The last column asked, Do you need a tablet app? This week, a trio of credit unions weighs in with responses to that question. All have significant experience with tablet apps and their opinions accordingly carry substantial weight.
Case in point: Live Oak, Texas-based Randolph-Brooks Federal Credit Union, a $5.2 billion institution with 410,000 members, where Senior Vice President Mary O'Rourke said in an interview, “The surprise to us is how quickly the tablet apps have taken off with our membership.”
“Every day, we have 3,200 members coming in through tablet apps. In 2012 alone, we saw $250 million transferred by members using their tablets. We want to be available 24 hours a day to our membership” – Randolph-Brooks' bedrock membership has a military connection and thus may not be a 9 to 5 crowd – “and mobile apps, on phones and tablets, let's us do this,” said O'Rourke.
Mobile phone usage at Randolph-Brooks is vastly higher than tablet usage – “We see 100,000 daily log ins from mobile devices,” said O'Rourke, and tablets make up a scattering of the total – but she nonetheless said the credit union is pleased with how adoption is proceeding.
She admitted that initially tablet usage “started slow.” That was with an iPad app deployed in early 2011. “But now we see more and more downloads,” said O'Rourke, who elaborated that by now Randolph-Brooks offers apps for iPad, Kindle Fire, and also Android tablets through the Google Play store.
She elaborated that Randolph-Brooks launched the KIndle Fire app because “we got so many member requests for it” – and she expects usage to vault upwards because the sub $200 tablet from Amazon is believed to have been a very strong holiday seller. (Amazon, as always, is coy about sales numbers.)
O'Rourke's other surprise: “We have been surprised by how many members older than 65 are using tablets to access our services.” She stressed that, initially, Randolph-Brooks saw its suite of mobile apps as a means to attract and retain younger members, but in point of fact a much broader demographic seems attracted to tablets in particular.
At Digital Federal Credit Union, a $4.5 billion institution based in Marlborough, Mass., and with 373,000 members, Electronic Services Manager Denise Gonthier said in an interview that tablet access represents around 10% of all mobile logins to Digital, which has 180,000 mobile users.
Gonthier admitted that Digital – which debuted an iPad app in mid 2011 and a Google Play app in September 2012 (a KIndle Fire app is about ready to roll out) – had expectations of higher usage but she also expressed optimism that usage would grow.
“We are adding a lot more functionality to our tablet apps,” said Gonthier, who indicated Digital planned soon to add a person-to-person payments tool and some flavor of push notification (where a user might be alerted to, say, a low account balance).
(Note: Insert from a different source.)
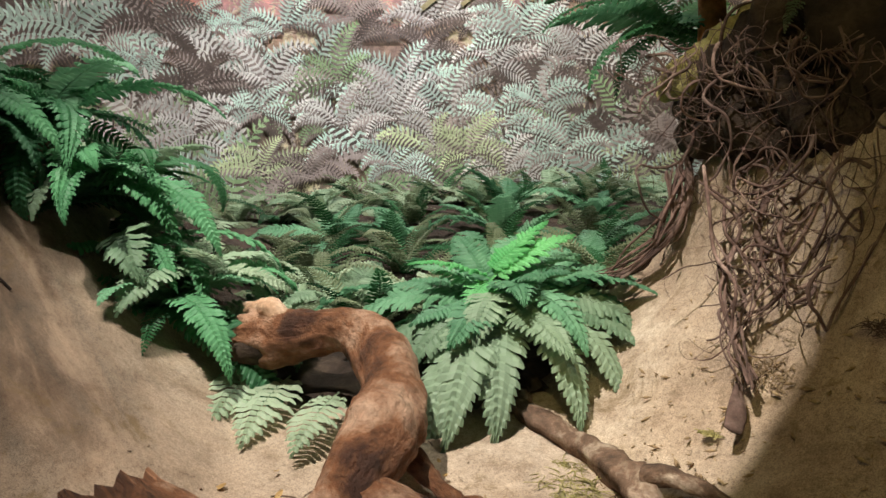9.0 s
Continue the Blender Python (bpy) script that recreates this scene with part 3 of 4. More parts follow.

As functions are added, indicated Gonthier, usage is expected to grow
Already a tablet hit at Digital is use of the devices for mobile remote deposit capture where, in 2012, some 25,000 deposits were made via iPad. The Google Play app – which was out only for a few months and not all supported devices have a camera – contributed another 600 deposits. A plus in either case: tablet MRDC triggered very, very few support calls, said Gonthier
At the $4 billion, 397,000-member Pennsylvania State Employees Credit Union in Harrisburg, Pa., Christopher Owens, mobile product manager, said tablet usage at his institutions now “is about 20% of all mobile usage.”
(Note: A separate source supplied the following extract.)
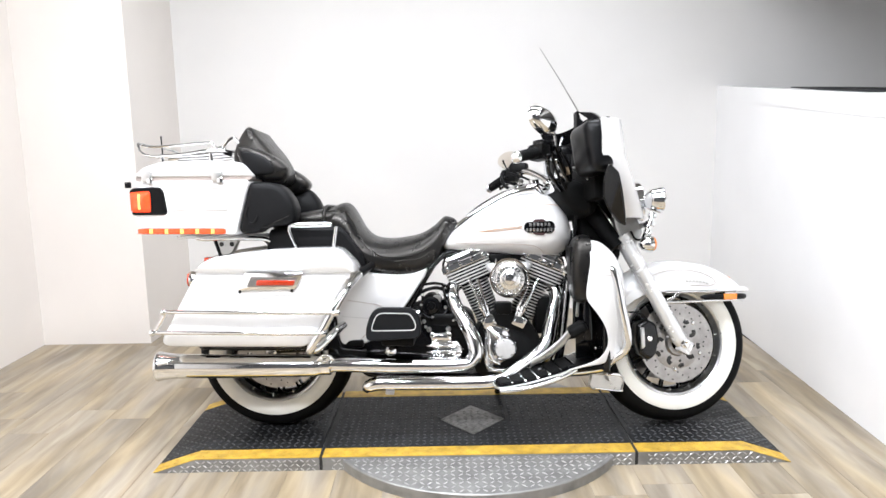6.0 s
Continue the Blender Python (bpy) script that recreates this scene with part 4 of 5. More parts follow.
# saddlebags
BAG = Matrix.Translation((-0.011, 0.008, -0.009))
for s in (-1, 1):
    m2 = BAG if s < 0 else FLIP @ BAG
    fl = lambda v: v + Vector((0, (0.50 - v.z) * -0.06 if v.y < -0.3 else 0, 0))
    bag = p("saddlebag", pillow([(-0.168, 0.636), (0.386, 0.629), (0.262, 0.412), (0.225, 0.376), (-0.278, 0.380), (-0.296, 0.405)], [(0, -0.235), (0, -0.418), (0.004, -0.430), (0.014, -0.437), (0.05, -0.4395)], corner=0.028, k=5), WHITE, "white hard saddlebag body", m=m2)
    p("bag_lid", pillow([(-0.178, 0.640), (-0.150, 0.678), (-0.11, 0.698), (0.006, 0.714), (0.107, 0.724), (0.23, 0.727), (0.333, 0.727), (0.368, 0.692), (0.394, 0.664), (0.402, 0.634)], [(0.004, -0.235), (0, -0.25), (0, -0.405), (0.005, -0.424), (0.018, -0.436), (0.04, -0.441)], corner=0.022, k=4), WHITE, "white saddlebag lid", bag, m2)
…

PSECU now has apps for iPad, Google Play and Kindle Fire. The last “is growing very fast,” said Owens. But iPad, the established market leader, claims about 80% of the tablet usage at PSECU.
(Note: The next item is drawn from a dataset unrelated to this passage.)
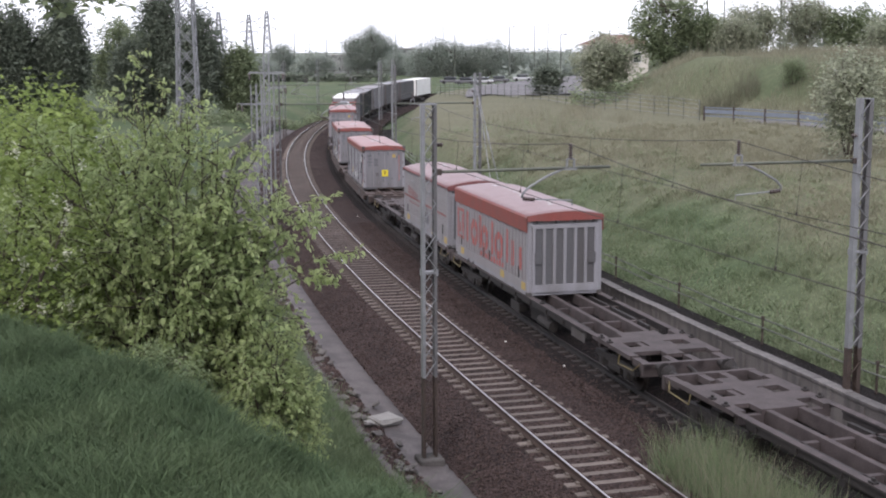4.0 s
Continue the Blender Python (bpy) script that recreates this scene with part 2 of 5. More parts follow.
    "leaf_bush": mat("leaf_bush", (0.33, 0.4, 0.195), 0.5, vary=0.1, scale=0.7, fine=3, bump=0, island=0.2, second=(0.37, 0.43, 0.21), mix=0.8, sheer=0.66),
    "leaf_bright": mat("leaf_bright", (0.2, 0.265, 0.085), 0.5, vary=0.1, scale=0.7, fine=3, bump=0, island=0.25, second=(0.25, 0.3, 0.105), mix=0.7, sheer=0.5),
    "leaf_pale": mat("leaf_pale", (0.25, 0.305, 0.17), 0.6, vary=0.1, scale=0.7, fine=3, bump=0, island=0.18, second=(0.21, 0.265, 0.14), sheer=0.5),
    "leaf_dark": mat("leaf_dark", (0.17, 0.197, 0.155), 0.7, vary=0.2, scale=0.3, fine=2, bump=0, island=0.16, sheer=0.4),
    "leaf_mid": mat("leaf_mid", (0.2, 0.24, 0.145), 0.7, vary=0.2, scale=0.3, fine=2, bump=0, island=0.25, second=(0.24, 0.275, 0.17), sheer=0.5),
    "leaf_grey": mat("leaf_grey", (0.3, 0.325, 0.235), 0.7, vary=0.2, scale=0.3, fine=2, bump=0, island=0.22, second=(0.35, 0.355, 0.28), sheer=0.5),
    # paled and greyed: distance haze mixed into the leaf colour
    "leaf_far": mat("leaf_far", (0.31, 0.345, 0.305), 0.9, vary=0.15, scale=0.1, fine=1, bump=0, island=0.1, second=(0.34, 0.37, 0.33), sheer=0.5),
    "blossom": mat("blossom", (0.7, 0.7, 0.6), 0.6, vary=0.1, bump=0, island=0.2, sheer=0.3),
    "asphalt": mat("asphalt", (0.15, 0.145, 0.15), 0.9, vary=0.15, scale=0.3, fine=12, bump=0.2),
    "plaster": mat("plaster", (0.55, 0.52, 0.47), 0.9, vary=0.08, scale=0.8, fine=12, bump=0.1),
    "roof_tile": mat("roof_tile", (0.154, 0.096, 0.0704), 0.9, vary=0.2, scale=1, fine=8, bump=0.3),
    "far_wall": mat("far_wall", (0.218, 0.218, 0.224), 0.9, vary=0.1, scale=0.2, fine=3, bump=0),
    "glass_dark": mat("glass_dark", (0.04, 0.045, 0.05), 0.15, vary=0.1, bump=0),
    "blue_grey": mat("blue_grey", (0.173, 0.198, 0.243), 0.5, 0.3, vary=0.1, scale=2, fine=20, bump=0.05),
    "car_white": mat("car_white", (0.38, 0.385, 0.4), 0.3, vary=0.05, bump=0),
}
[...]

Owens elaborated that presently around 25% of PSECU online members are mobile users – “but the number keeps growing.”
He also said that “it is almost cost free to deal with mobile members” and, for that reason, it is a channel that benefits the institution.
“The tablet app has been a good investment for us,” said Owens.
Bottom Line: a tablet application is not a silver bullet. It won't suddenly plump up a credit union's member count or asset base. But, based on the evidence, what we are seeing is a falling away from the online channel and into the tablet channel. This won't happen in 2013, it won't be completed by 2020, but watch it happen over time – and know that every institution that plans to be around also needs a plan to deal with the multiplication of tablets in American households.